Suppose further that you had a good friend who was 90 years of age who you knew as an active and vibrant person who arose every day at 5 a.m. and walked 3 miles along the shore line.
Would you be willing to bet ten thousand dollars against your ten million that your friend would live another year? If a year seems too long to risk such a sum, would you be willing to make the bet that your friend would live another month?
What about a week, a day, an hour or even a second? Even though the money at stake is rather large, and the payoff relatively small, at some point it becomes almost a sure bet.
So, up to a certain point, it's not really about age since it is really a simple matter of adjusting the price of the policy to account for increased risk.
The reasons why life insurance companies issue life insurance to seniors
Life insurance companies make it their business to know the odds, and when information has been collected for many years for millions of people, they are in a position to make a fairly good bet on how much to charge etc. based on life expectancy.

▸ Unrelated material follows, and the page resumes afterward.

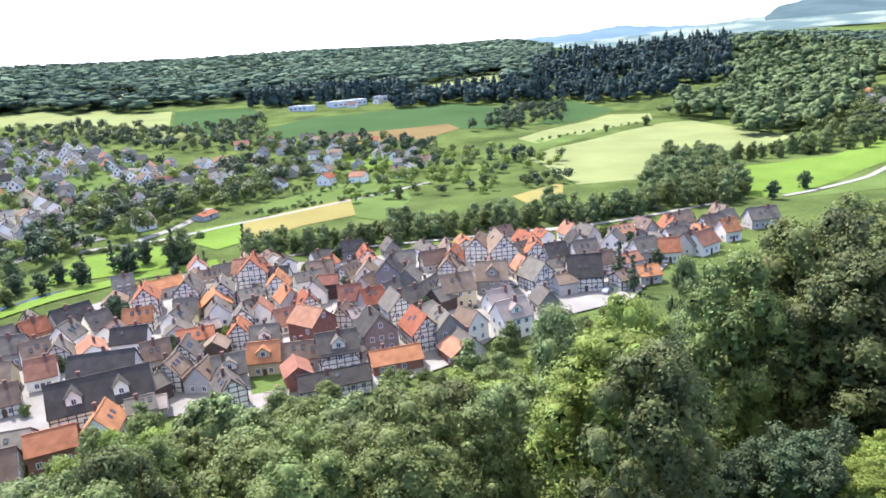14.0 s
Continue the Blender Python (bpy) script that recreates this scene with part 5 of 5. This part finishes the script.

But there is something else very important to consider: the price of life insurance in not based solely on life expectancy.
It is also based on the number of policies that lapse each year. As people age the probability of death increases with each passing year, as does the likelihood of their plan lapsing. Should a 70 year-old take out 30 years' worth of insurance which lapses in 15, then a great deal of the risk inherent in such as policy is removed from the standpoint of the life insurance company.

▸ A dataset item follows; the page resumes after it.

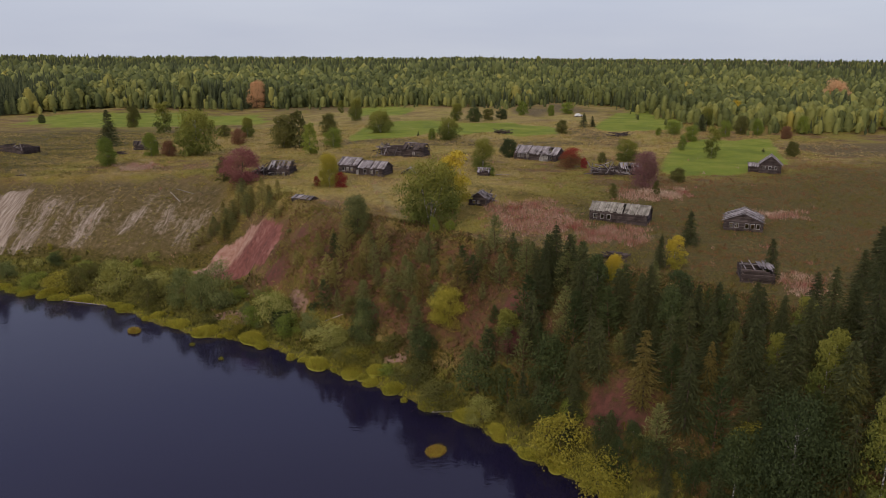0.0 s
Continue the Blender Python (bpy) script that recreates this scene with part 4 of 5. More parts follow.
shrub(-114.1, 167.3, 4.9, 9.4, M_WILLOW, "pale silvery willow bush on the bank", "willow_bush")
shrub(-103.6, 165.1, 4.3, 5.3, M_DARKWILLOW, "dark grey-green willow bush on the bank", "willow_bush")
shrub(-95.1, 158.4, 4.3, 5.4, M_GREEN, "light green leafy bush on the bank", "alder_bush")
shrub(-86.8, 156.6, 5.1, 7.8, M_GOLD, "round yellowing alder bush", "alder_bush")
shrub(-84.1, 158.2, 5.6, 6.1, M_OLIVE, "olive-green bush on the river bank", "alder_bush")
shrub(-74.4, 156.6, 7.6, 8.6, M_WILLOW, "pale silvery willow bush on the bank", "willow_bush")
shrub(-84.3, 165.0, 4.1, 5.8, M_OLIVE, "olive-green bush on the river bank", "alder_bush")
shrub(-64.6, 148.5, 6.7, 6.7, M_OLIVE, "olive-green bush on the river bank", "alder_bush")
shrub(-63.9, 153.0, 6.1, 7.7, M_WILLOW, "pale silvery willow bush on the bank", "willow_bush")
shrub(-56.2, 147.3, 8.6, 7.8, M_DARKWILLOW, "dark grey-green willow bush on the bank", "willow_bush")
shrub(-47.7, 144.2, 10.3, 8.5, M_DARKWILLOW, "dark grey-green willow bush on the bank", "willow_bush")
shrub(-51.4, 144.1, 8.1, 6.0, M_DARKWILLOW, "dark grey-green willow bush on the bank", "willow_bush")
shrub(-33.9, 135.3, 6.2, 6.6, M_GREEN, "light green leafy bush on the bank", "alder_bush")
shrub(-38.7, 135.8, 4.1, 5.1, M_GREEN, "light green leafy bush on the bank", "alder_bush")
shrub(-32.2, 132.9, 4.1, 5.3, M_DEEP, "deep green bush on the river bank", "alder_bush")
shrub(-38.0, 142.8, 4.1, 6.2, M_BIRCH, "green leafy bush on the bank", "shrub")
shrub(-47.5, 137.7, 2.5, 4.3, M_OLIVE, "olive-green bush on the river bank", "alder_bush")
shrub(-41.8, 133.5, 4.1, 5.7, M_GOLD, "round yellowing alder bush", "alder_bush")
shrub(-166.4, 185.7, 3.2, 10.5, M_GREEN, "light green leafy bush on the bank", "alder_bush")
shrub(-152.6, 179.2, 3.0, 7.3, M_OLIVE, "olive-green bush on the river bank", "alder_bush")
shrub(-95.1, 170.9, 3.9, 3.9, M_DEEP, "deep green bush on the river bank", "alder_bush")
shrub(-34.3, 135.0, 6.7, 8.4, M_WILLOW, "pale silvery willow bush on the bank", "willow_bush")
shrub(-30.7, 131.0, 4.4, 5.9, M_GREEN, "light green leafy bush on the bank", "alder_bush")
shrub(-26.4, 130.2, 4.9, 4.5, M_DARKWILLOW, "dark grey-green willow bush on the bank", "willow_bush")
shrub(-15.9, 124.3, 6.8, 4.4, M_DARKWILLOW, "dark grey-green willow bush on the bank", "willow_bush")
shrub(-21.0, 125.9, 3.4, 6.6, M_WILLOW, "pale silvery willow bush on the bank", "willow_bush")
shrub(-17.0, 119.1, 3.5, 6.9, M_GOLD, "round yellowing alder bush", "alder_bush")
shrub(-5.0, 115.9, 5.9, 5.9, M_DEEP, "deep green bush on the river bank", "alder_bush")
shrub(-4.6, 121.4, 2.7, 4.3, M_RUST, "rusty brown bush on the slope", "shrub")
shrub(-18.8, 131.2, 3.5, 5.7, M_OLIVE, "olive-green bush on the river bank", "alder_bush")
shrub(9.3, 107.5, 4.4, 4.2, M_WINE, "dark red fireweed bush on the slope", "shrub")
shrub(-11.1, 115.0, 2.2, 4.2, M_GREEN, "light green leafy bush on the bank", "alder_bush")
shrub(-10.3, 122.1, 2.7, 5.9, M_OLIVE, "olive-green bush on the river bank", "alder_bush")
shrub(-15.8, 125.1, 8.0, 6.5, M_DEEP, "deep green bush on the river bank", "alder_bush")
shrub(-22.4, 126.2, 4.2, 9.0, M_WILLOW, "pale silvery willow bush on the bank", "willow_bush")
shrub(-17.2, 120.2, 3.5, 7.6, M_OLIVE, "olive-green bush on the river bank", "alder_bush")
shrub(-5.5, 119.2, 4.2, 5.4, M_DEEP, "deep green bush on the river bank", "alder_bush")
shrub(4.0, 105.9, 7.0, 8.5, M_DEEP, "deep green bush on the river bank", "alder_bush")
shrub(-6.4, 111.1, 3.8, 8.5, M_OLIVE, "olive-green bush on the river bank", "alder_bush")
shrub(-2.4, 105.8, 3.9, 8.2, M_OLIVE, "olive-green bush on the river bank", "alder_bush")
shrub(4.2, 100.3, 4.4, 5.5, M_WILLOW, "pale silvery willow bush on the bank", "willow_bush")
shrub(9.6, 97.7, 4.5, 5.4, M_OLIVE, "olive-green bush on the river bank", "alder_bush")
shrub(13.8, 100.9, 8.8, 7.2, M_DEEP, "deep green bush on the river bank", "alder_bush")
shrub(13.1, 97.4, 5.6, 7.0, M_DEEP, "deep green bush on the river bank", "alder_bush")
shrub(14.2, 89.3, 7.2, 8.7, M_GOLD, "round yellowing alder bush", "alder_bush")
shrub(18.5, 83.5, 5.7, 8.2, M_GOLD, "round yellowing alder bush", "alder_bush")
shrub(9.7, 108.0, 3.4, 6.6, M_WINE, "dark red fireweed bush on the slope", "shrub")
shrub(20.1, 89.5, 4.4, 5.0, M_DEEP, "deep green bush on the river bank", "alder_bush")
shrub(25.2, 84.1, 4.4, 5.4, M_DEEP, "deep green bush on the river bank", "alder_bush")
shrub(28.7, 81.8, 4.3, 6.0, M_DEEP, "deep green bush on the river bank", "alder_bush")
shrub(34.4, 80.2, 4.5, 4.4, M_GOLD, "round yellowing alder bush", "alder_bush")
shrub(31.5, 79.4, 3.9, 5.8, M_DEEP, "deep green bush on the river bank", "alder_bush")
shrub(23.0, 86.5, 3.5, 3.8, M_OLIVE, "olive-green bush on the river bank", "alder_bush")
shrub(16.5, 96.2, 3.4, 4.1, M_GREEN, "light green leafy bush on the bank", "alder_bush")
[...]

The term life insurance health exam is basically the same for all
Another important thing to know about seniors and life insurance is that companies do not suffer from the same kind of ageism that a great deal of the rest of the population is afflicted with. Age in and of itself will generally not make a great deal of difference.
To give an example, a 38 year old smoker who has a pre-existing condition such as a heart problem will have more trouble getting coverage than a 75 year old healthy man who has no history of tobacco use. The health status of each applicant is judged according to the same set of tests.
There are no policy limits for seniors
The same idea basically applies to the amount of life insurance available to seniors. A company will not say, "Well, we'll issue a policy, but because you're 75 it can only be for this much."
Either you are an acceptable risk or you're not. If you are an acceptable risk, your premiums will be higher if you are older, but there won't be any restrictions.
If you are a senior and you are determined to be in good health, then there is an excellent chance that you will be able to obtain life insurance if you wish so.